Hemos recuperado un cierto hábito de cocinar, hemos vuelto a ser conscientes del peso de la gastronomía en nuestra vida cotidiana. Y hemos recuperado, creo, la certeza de que sin este sector nuestra sociedad no volverá a ser la misma.
Desde el momento en el que nos dimos cuenta de que nos faltaban los restaurantes y los bares, desde el mismo día en el que decidimos pedir una caja de fruta, de quesos o de carne directamente al productor empezamos a darnos cuenta, quizás de un modo inconsciente, de que ellos serán un eslabón necesario para que todo acabe por volver a la normalidad. Y uno muy grande, además.
Estas semanas nos han devuelto, en muchos casos, al consumo de proximidad. A la tienda de barrio, a la panadería o a la carnicería de la esquina. Y nos han devuelto la relación con el pequeño productor artesano.
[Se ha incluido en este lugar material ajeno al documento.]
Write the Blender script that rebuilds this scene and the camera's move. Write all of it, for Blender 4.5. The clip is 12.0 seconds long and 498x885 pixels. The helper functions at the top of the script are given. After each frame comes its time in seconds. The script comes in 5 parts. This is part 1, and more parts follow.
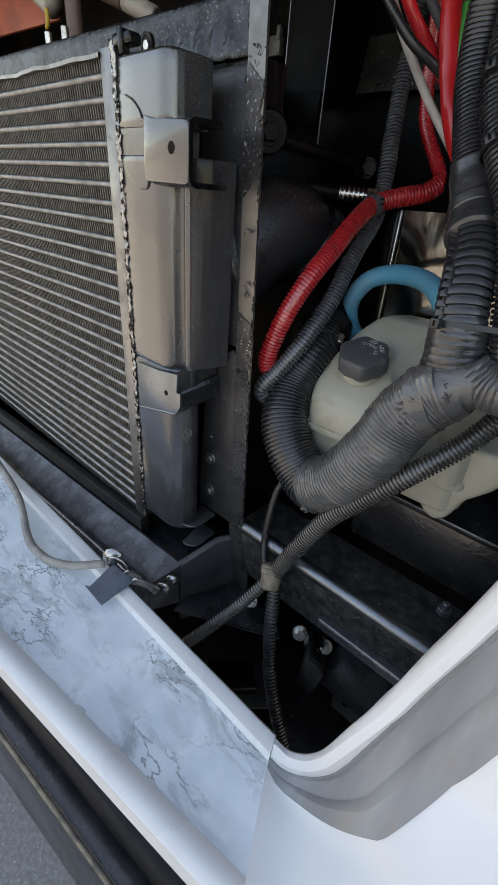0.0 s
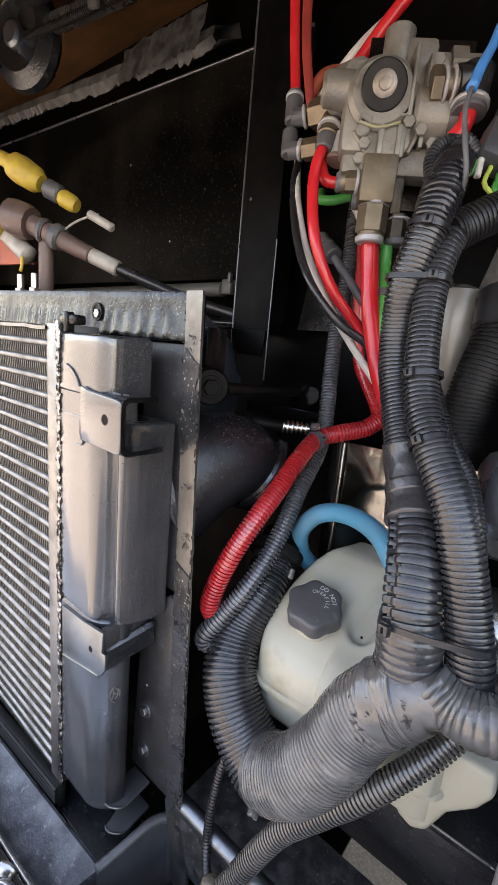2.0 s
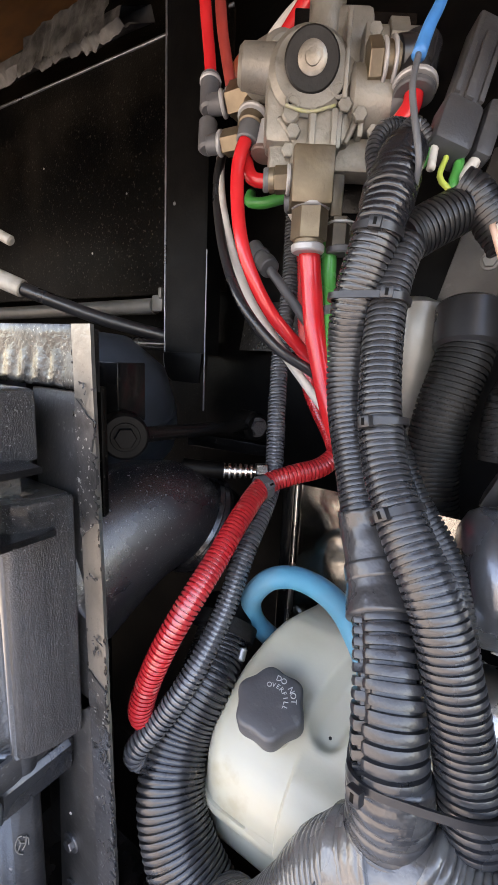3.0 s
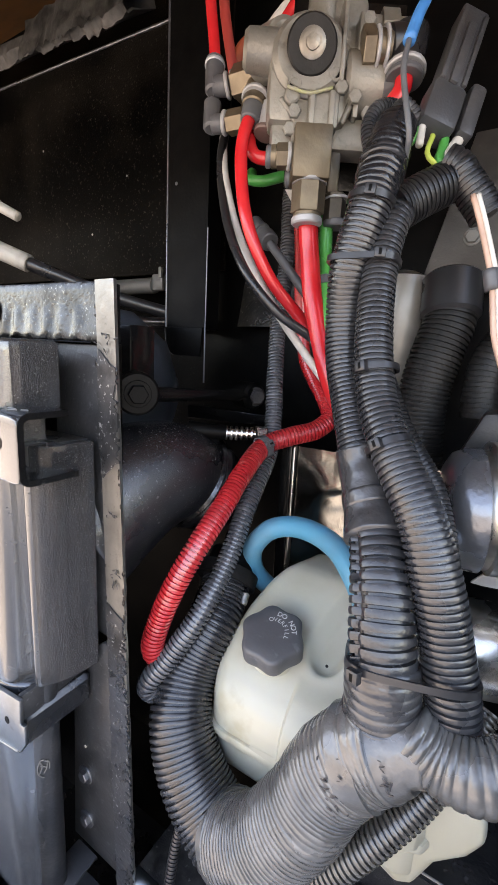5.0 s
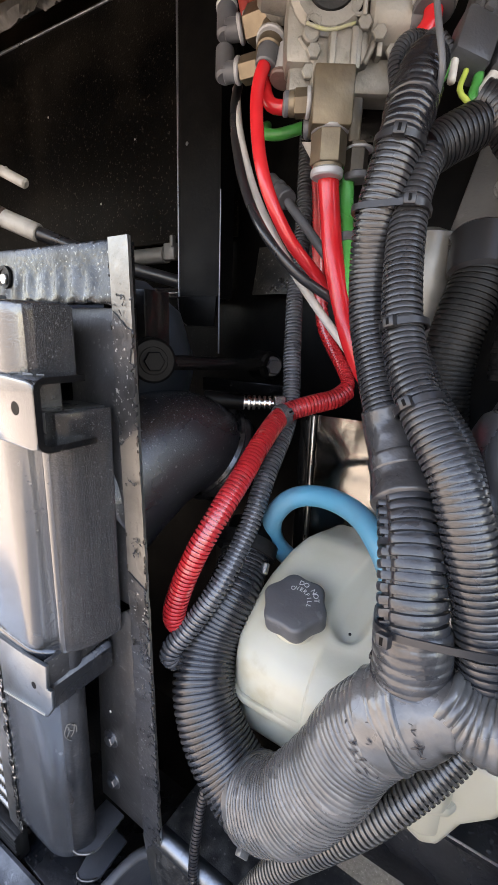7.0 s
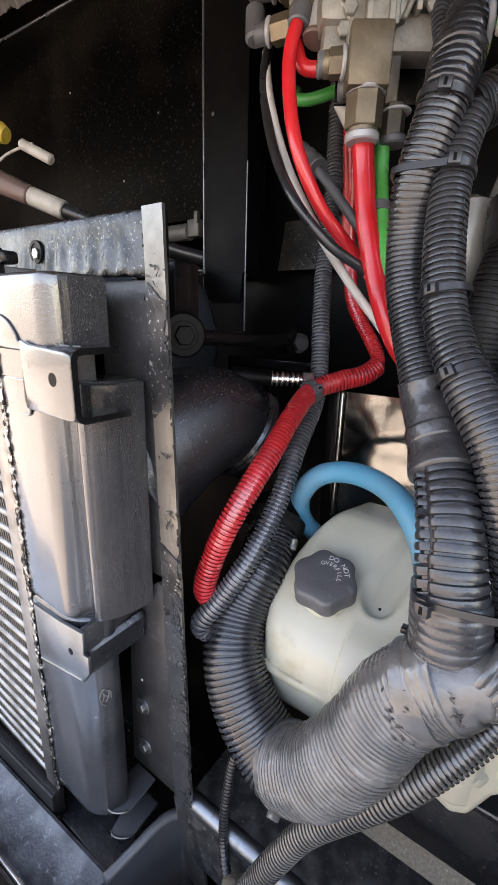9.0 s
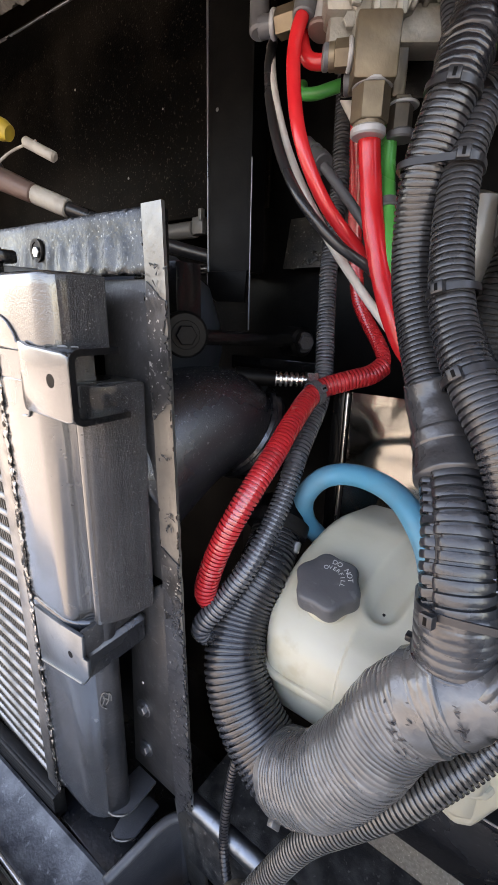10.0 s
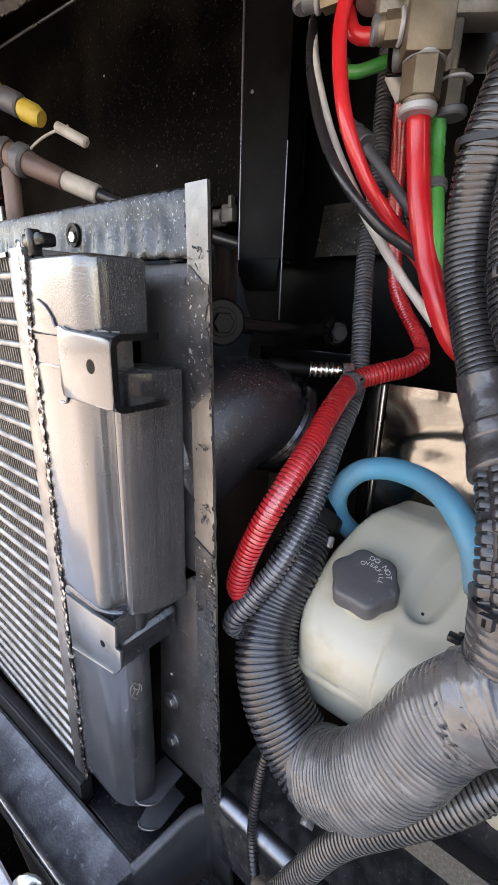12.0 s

Quizás ya éramos sus clientes esporádicos porque, posiblemente, consumíamos sus productos en restaurantes más que en casa. Y ahora que nos han faltado esos espacios nos hemos dado cuenta de cuánto nos importan, de cuánto disfrutamos de la calidad de sus productos. De la falta que nos hacen.
Eso es algo que debemos tener muy presente ahora que toca ir pensando en la reconstrucción. No podemos olvidar aquello que nos ha ayudado a mantener la cordura, la normalidad y que nos ha dado pequeños momentos de disfrute. Porque ahí, además, está también la clave de la supervivencia del sector.
En muchos casos hemos recuperado hábitos de compra, hemos aprendido a valorar más el producto, la proximidad, la temporalidad. No podemos olvidarlo. Porque eso será de lo poco constructivo que saquemos de esta situación.
Esos hábitos nos ayudarán a reconstruir. A reconstruir una normalidad que nos hace falta como el aire que respiramos, a reconstruir una economía que no puede consolidarse si no cuenta con los pequeños. Y a reconstruir, sobre todo, una relación con la alimentación, con la gastronomía y con la hostelería que es parte de nuestra manera de entender la vida.